生活随笔:情景记忆(6)
矶鹬步入水滨荒草,久久不见。我估计它将沿着沙洲边缘觅食,走一圈儿,待会儿自然出现在沙洲这一面,便不着急,慢慢等。来去在水畔,暮色却不等人。暮色自河上大步踏来,晚风跟随其后。处暑之后好久了,早晚的冷日甚一日,堤岸上野蔷薇的果子已经深红,香蒲的烛越举越高,芦苇开始瑟瑟,我原本要为一支曲子写几个字,却一直听,一直听,听到心绪枯竭,再也不想动笔了。
十几分钟后,矶鹬果真出现在沙洲这一面,一边走一边低头找虫子。它走着我早已规划好的线路,不偏不倚。它将继续向前走,我想,它将走到刚才隐去身形处,那将是一个圆满的结束,然后,它如果以不问世事的方式继续走,会重新开始刚才的路径,结束便是开始。然而,当一个椭圆刚刚画完,它一展翅,低低地飞到另一块更小的沙洲上去了。

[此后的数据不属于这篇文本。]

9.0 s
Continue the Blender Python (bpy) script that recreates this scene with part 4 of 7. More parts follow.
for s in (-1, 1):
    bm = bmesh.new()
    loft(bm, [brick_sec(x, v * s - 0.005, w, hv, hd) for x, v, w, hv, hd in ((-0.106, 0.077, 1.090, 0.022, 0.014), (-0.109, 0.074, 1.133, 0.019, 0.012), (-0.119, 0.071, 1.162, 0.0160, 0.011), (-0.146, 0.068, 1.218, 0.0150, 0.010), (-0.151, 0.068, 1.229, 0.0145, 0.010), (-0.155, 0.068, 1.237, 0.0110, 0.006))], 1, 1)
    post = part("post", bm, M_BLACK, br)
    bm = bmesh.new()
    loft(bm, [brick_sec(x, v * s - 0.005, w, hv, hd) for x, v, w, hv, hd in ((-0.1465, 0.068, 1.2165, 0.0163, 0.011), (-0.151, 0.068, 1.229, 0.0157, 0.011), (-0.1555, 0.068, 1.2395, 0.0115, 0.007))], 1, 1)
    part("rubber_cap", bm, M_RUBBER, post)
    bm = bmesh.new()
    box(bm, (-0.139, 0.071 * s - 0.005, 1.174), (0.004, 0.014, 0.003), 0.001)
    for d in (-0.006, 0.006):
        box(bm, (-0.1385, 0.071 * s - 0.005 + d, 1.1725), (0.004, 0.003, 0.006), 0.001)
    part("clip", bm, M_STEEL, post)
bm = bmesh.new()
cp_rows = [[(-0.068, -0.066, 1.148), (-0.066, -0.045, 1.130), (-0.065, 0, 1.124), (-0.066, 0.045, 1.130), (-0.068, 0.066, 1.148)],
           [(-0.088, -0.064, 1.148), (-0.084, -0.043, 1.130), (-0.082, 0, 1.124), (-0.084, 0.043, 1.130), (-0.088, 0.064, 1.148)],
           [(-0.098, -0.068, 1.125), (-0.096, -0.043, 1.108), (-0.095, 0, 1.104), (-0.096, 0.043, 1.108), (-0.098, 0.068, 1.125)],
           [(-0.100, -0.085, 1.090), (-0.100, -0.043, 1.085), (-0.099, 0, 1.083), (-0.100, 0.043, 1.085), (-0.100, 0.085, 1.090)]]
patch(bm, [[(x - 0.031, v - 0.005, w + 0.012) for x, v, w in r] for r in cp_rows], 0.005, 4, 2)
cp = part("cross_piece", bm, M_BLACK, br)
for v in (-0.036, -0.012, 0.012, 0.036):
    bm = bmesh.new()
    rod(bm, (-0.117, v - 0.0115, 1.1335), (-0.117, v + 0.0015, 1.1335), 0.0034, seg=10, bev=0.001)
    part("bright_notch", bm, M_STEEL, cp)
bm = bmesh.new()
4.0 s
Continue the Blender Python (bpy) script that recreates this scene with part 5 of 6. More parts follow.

在那块更小的沙洲上,它会不会继续走出一个不规则的圆?
我后来察觉到自己的可笑。替一只鸟规划行进线路,大约是因为有一条既定线路已埋在自己的潜意识中,像蜘蛛结在那里的网,我的每一次行动,不过是沿那条在太阳下闪烁银光的线而动。大约任何无意义的重复,都如此。
褐柳莺
进入山林没走几步,便看见一枚大山雀的蛋,迷路的孩子般卧在浅草中。想里面或许有雏儿,仔细看时,却只是一枚空壳。显然不是从高处坠落,若那样,蛋壳肯定已经粉碎。眼前的蛋壳只破了一个不规则的小洞,里面空无一物。应该是某个小毛贼偷了大山雀的蛋,啄开蛋壳,大吃一顿,扬长而去。原本应该有雏儿的,看着空空如也的蛋壳,怅惘一下,往前走,又见一枚,同样的结局。不知道是哪只粗心的大山雀,失了蛋还浑然不觉。
可是知道了又能怎样,难不成像祥林嫂那样逢人便说?
网络上看到一只蒙古沙鸻,奋不顾身,试图拦阻一辆拖拉机耕地。司机停下拖拉机去看,见蒙古沙鸻一心想保护的是自己的三枚蛋。太阳光强烈,沙地气温高达三十多度,小沙鸻便站在太阳照射的一面,用身体给鸟蛋遮阴。于是,司机放一点儿瓶装水给小鸟,绕开三枚蛋,继续耕地。几天后,司机去看,小鸟已经出窝。司机对记者说,哪天说不定在水边就碰到它们了。
在这个暴力与温情并存的世界,这是一件让人愉悦的事。
本是小暑前后,加之长时间降雨,山林草木拼了命往高处长,似乎每一片叶子都在发出声响。应季野花也不落后,草木樨、沙葱、决明子、天仙子、野茄子,它们绚丽、明艳,却又显得与喧嚣无关。牛蒡到底是慢性子,花苞鼓囊囊的,快撑破了,花还是藏在里面。一只老鼠躲在青杨树下的草丛中,瑟瑟发抖,不知什么东西惊吓了它。仔细看,它玻璃球一样的眼睛正呈现出某种蓝灰色,它的身体也是蓝灰色。从没见过蓝灰色的老鼠,或许不是,不过是林间光线的问题。大斑啄木鸟的雏儿竟然在草丛中小老鼠一般乱窜,不可思议。它羽毛上的花纹尚未定型,仿佛一个有着开放性结尾的故事,长成戴胜或者长成啄木鸟,都无法确定。喜鹊雏儿也在地面上,修长的尾巴还没长出,现在拖着的,是一把写秃了的毛笔。